Maybe it’s Marijuana

Marijuana can decrease opioid dependence despite anti-pot rhetoric

Marijuana can help with opioid addiction

Arizona's anti-marijuana forces have been railing against one of the biggest examples of the plant's medical efficacy: decreasing opioid addiction.

The Twitter feed of Arizonans for Responsible Drug Policy, the organization at least partially responsible for Arizona's last attempt to legalize marijuana in 2016, is rife with claims that opioid use has increased in Colorado and that a study demonstrated a 25 percent decrease in opioid deaths.

The study, released by the RAND Corporation in February, received heavy criticism from Smart Approaches to Marijuana, a close ally of ARDP. SAM's criticism mostly relied on the difference between correlation and causation, claiming the correlation disappeared after 2009 with looser dispensary regulations.

SAM reached out to one of the study's authors (though it's not clear which) for clarification. The author stated that the study's results were more nuanced than initially reported.

"Only legally protected and open dispensaries are correlated with opioid mortality," the author told SAM, and that stricter regulation may negatively impact the correlation.

A press release from RAND following the report suggests the implication here is that fewer opioid deaths correlate with medical programs and dispensaries with fewer regulations. Basically, if prescription opioid users have access to marijuana, they'll use fewer opioids.

This point is corroborated by several state medical marijuana studies. The first, conducted by the Minnesota Department of Health, found that 63 percent of 2,245 Minnesotans in the medical marijuana program decreased or eliminated opioid use within six months.

Similar results were found in Michigan (64 percent, N=244) and Pennsylvania (77 percent, N=1,500), as well as New Mexico and Illinois with far smaller sample sizes.

An Israeli study found 96 percent of 2,970 cancer patients reported "improved conditions" after marijuana use, including 36 percent that eliminated opioid use and 10 percent that decreased opioid use.

How's that for causation? If prescription opioid users have access to medical marijuana, they'll choose the later. This is a crucial key to the country's opioid epidemic despite ARDP's smoke screen that marijuana does little to decrease opioid dependence.

Users affected by this epidemic, mostly white males, start off addicted to prescription opioids and switch to heroin only after the prescription, or their funds, run out. Roughly 80 percent of heroin users first misused prescription opioids, according to a 2013 study cited by the National Institute on Drug Abuse.
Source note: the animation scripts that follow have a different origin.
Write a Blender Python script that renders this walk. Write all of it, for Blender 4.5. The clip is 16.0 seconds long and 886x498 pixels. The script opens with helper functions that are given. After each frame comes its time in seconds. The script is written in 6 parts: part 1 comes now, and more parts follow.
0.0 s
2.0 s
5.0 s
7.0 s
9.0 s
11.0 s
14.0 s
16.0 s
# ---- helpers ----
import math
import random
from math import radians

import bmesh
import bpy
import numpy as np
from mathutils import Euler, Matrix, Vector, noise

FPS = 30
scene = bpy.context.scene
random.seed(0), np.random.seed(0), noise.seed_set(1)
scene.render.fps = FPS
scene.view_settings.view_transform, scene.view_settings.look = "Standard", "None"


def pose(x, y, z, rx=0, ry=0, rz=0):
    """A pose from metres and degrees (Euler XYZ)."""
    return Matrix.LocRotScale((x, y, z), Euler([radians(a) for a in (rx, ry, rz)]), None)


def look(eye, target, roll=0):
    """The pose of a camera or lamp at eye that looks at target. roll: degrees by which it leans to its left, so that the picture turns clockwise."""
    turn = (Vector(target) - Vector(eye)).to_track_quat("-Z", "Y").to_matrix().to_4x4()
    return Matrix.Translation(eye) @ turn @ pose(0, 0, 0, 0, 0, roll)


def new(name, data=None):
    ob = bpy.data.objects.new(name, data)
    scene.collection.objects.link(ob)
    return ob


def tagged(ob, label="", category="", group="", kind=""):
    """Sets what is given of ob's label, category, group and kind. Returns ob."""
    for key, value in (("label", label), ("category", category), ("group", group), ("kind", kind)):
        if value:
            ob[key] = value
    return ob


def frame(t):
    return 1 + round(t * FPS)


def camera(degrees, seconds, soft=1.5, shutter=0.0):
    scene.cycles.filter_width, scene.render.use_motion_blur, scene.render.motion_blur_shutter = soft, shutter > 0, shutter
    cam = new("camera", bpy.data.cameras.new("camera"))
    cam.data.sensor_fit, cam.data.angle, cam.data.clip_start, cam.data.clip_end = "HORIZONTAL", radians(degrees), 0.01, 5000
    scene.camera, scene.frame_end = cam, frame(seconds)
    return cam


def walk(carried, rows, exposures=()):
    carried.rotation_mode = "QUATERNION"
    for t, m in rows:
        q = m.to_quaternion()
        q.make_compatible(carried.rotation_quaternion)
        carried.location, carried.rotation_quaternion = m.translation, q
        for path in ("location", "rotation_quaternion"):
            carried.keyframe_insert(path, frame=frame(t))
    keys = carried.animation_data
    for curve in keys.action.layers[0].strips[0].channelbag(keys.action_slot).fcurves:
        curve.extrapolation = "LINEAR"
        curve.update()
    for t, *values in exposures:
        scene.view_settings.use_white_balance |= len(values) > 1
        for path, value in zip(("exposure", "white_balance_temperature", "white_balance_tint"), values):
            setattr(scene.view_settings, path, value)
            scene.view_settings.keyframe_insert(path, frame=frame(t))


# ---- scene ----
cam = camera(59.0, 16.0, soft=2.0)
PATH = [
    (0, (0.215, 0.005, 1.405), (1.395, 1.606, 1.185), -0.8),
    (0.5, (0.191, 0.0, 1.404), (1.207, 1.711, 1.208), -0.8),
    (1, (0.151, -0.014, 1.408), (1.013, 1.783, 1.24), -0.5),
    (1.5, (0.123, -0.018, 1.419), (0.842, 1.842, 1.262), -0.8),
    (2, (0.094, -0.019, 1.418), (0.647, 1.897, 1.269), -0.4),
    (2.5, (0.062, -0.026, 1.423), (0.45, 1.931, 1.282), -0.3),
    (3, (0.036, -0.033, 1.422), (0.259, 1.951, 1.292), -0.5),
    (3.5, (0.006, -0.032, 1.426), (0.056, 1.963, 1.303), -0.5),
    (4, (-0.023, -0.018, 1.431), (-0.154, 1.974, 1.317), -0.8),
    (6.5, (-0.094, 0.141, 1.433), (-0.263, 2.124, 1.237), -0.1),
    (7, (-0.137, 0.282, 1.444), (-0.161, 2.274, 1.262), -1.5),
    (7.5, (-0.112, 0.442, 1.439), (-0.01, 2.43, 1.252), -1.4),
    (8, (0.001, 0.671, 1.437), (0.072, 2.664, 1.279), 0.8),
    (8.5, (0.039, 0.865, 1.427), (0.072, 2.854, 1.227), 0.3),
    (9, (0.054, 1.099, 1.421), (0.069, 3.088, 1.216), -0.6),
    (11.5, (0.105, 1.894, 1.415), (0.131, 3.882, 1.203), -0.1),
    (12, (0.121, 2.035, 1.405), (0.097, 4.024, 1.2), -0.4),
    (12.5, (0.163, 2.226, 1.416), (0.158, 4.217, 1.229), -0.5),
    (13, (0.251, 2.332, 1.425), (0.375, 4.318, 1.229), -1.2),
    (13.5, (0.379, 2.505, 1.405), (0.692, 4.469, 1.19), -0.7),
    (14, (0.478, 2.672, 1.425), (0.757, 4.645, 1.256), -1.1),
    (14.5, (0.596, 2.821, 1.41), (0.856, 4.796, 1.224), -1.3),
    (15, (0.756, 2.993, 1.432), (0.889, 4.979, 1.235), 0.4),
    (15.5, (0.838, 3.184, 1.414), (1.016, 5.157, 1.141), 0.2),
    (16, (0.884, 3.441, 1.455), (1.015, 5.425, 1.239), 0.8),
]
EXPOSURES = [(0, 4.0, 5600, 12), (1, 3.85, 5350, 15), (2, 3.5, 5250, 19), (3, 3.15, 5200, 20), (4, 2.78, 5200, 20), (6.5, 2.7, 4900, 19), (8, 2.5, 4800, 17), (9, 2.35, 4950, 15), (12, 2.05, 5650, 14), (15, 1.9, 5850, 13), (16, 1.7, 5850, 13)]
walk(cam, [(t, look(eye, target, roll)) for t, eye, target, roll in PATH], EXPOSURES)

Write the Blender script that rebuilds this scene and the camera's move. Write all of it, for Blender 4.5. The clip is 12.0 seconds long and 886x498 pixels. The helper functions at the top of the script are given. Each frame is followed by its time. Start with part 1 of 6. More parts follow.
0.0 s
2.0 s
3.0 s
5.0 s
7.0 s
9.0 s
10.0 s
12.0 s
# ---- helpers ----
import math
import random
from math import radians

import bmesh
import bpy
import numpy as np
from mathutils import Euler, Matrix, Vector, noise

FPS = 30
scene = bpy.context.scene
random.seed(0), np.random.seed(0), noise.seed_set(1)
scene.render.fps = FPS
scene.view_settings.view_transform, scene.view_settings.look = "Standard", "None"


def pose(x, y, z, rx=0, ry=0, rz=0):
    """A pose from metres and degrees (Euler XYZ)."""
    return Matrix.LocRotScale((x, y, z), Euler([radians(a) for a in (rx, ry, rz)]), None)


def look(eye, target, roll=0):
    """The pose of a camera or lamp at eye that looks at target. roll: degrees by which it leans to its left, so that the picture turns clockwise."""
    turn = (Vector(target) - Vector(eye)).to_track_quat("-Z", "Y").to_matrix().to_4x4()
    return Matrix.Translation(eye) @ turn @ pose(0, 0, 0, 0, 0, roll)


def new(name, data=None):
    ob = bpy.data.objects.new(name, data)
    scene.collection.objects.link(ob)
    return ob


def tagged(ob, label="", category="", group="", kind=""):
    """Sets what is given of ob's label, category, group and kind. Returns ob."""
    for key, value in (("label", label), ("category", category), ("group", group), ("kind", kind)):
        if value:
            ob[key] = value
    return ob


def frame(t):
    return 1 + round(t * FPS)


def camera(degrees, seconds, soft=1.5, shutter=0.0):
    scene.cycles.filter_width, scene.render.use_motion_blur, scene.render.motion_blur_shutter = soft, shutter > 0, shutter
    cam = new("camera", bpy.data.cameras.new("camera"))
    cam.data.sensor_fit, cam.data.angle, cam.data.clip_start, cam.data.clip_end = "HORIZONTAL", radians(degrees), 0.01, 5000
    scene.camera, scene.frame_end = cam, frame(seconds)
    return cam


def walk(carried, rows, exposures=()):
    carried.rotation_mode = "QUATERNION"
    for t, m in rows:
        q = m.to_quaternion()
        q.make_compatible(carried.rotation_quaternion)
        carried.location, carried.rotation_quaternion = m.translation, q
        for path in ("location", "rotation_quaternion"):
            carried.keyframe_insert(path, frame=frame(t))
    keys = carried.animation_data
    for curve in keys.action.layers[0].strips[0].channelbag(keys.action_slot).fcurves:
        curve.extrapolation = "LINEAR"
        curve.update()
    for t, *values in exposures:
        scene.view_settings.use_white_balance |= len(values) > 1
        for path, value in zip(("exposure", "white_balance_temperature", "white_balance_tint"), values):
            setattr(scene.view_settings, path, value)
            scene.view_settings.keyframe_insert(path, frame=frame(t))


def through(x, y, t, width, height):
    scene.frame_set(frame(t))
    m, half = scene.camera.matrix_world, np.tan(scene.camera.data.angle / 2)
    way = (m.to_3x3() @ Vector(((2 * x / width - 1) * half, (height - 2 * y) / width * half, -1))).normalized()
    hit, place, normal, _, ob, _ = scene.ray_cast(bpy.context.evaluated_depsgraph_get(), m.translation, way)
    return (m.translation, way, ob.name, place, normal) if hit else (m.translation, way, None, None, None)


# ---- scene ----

Medical marijuana is an important solution to stemming the sources of this crisis.

This is an important notion to get across as Arizona's legislature just poo-pooed a bill that would have added opioid use disorder to the state's list of qualifying conditions for medical marijuana.

The state pretends to pull out all the stops to addressing this crisis, in which 942 Arizonans have died since June 2017, but ignores marijuana's role based on allegiances to the pharmaceutical industry. (ARDP accepted a $500,000 check from a Chandler-based fentanyl producer in 2016 and was "proud" of it.)

Last week, the Arizona Opioid Assistance and Referral Line opened to help Arizonans address opioid addiction, but the line's operators, Banner Poison and Drug Information Centers, refuse to recommend medical marijuana because "people are on too many drugs," according to medical director Dr. Dan Brooks.

While we look for options in addressing societal issues such as addiction to drugs that actually kill people, we cannot allow counter interests like the ARDP to continue to false concerns about marijuana.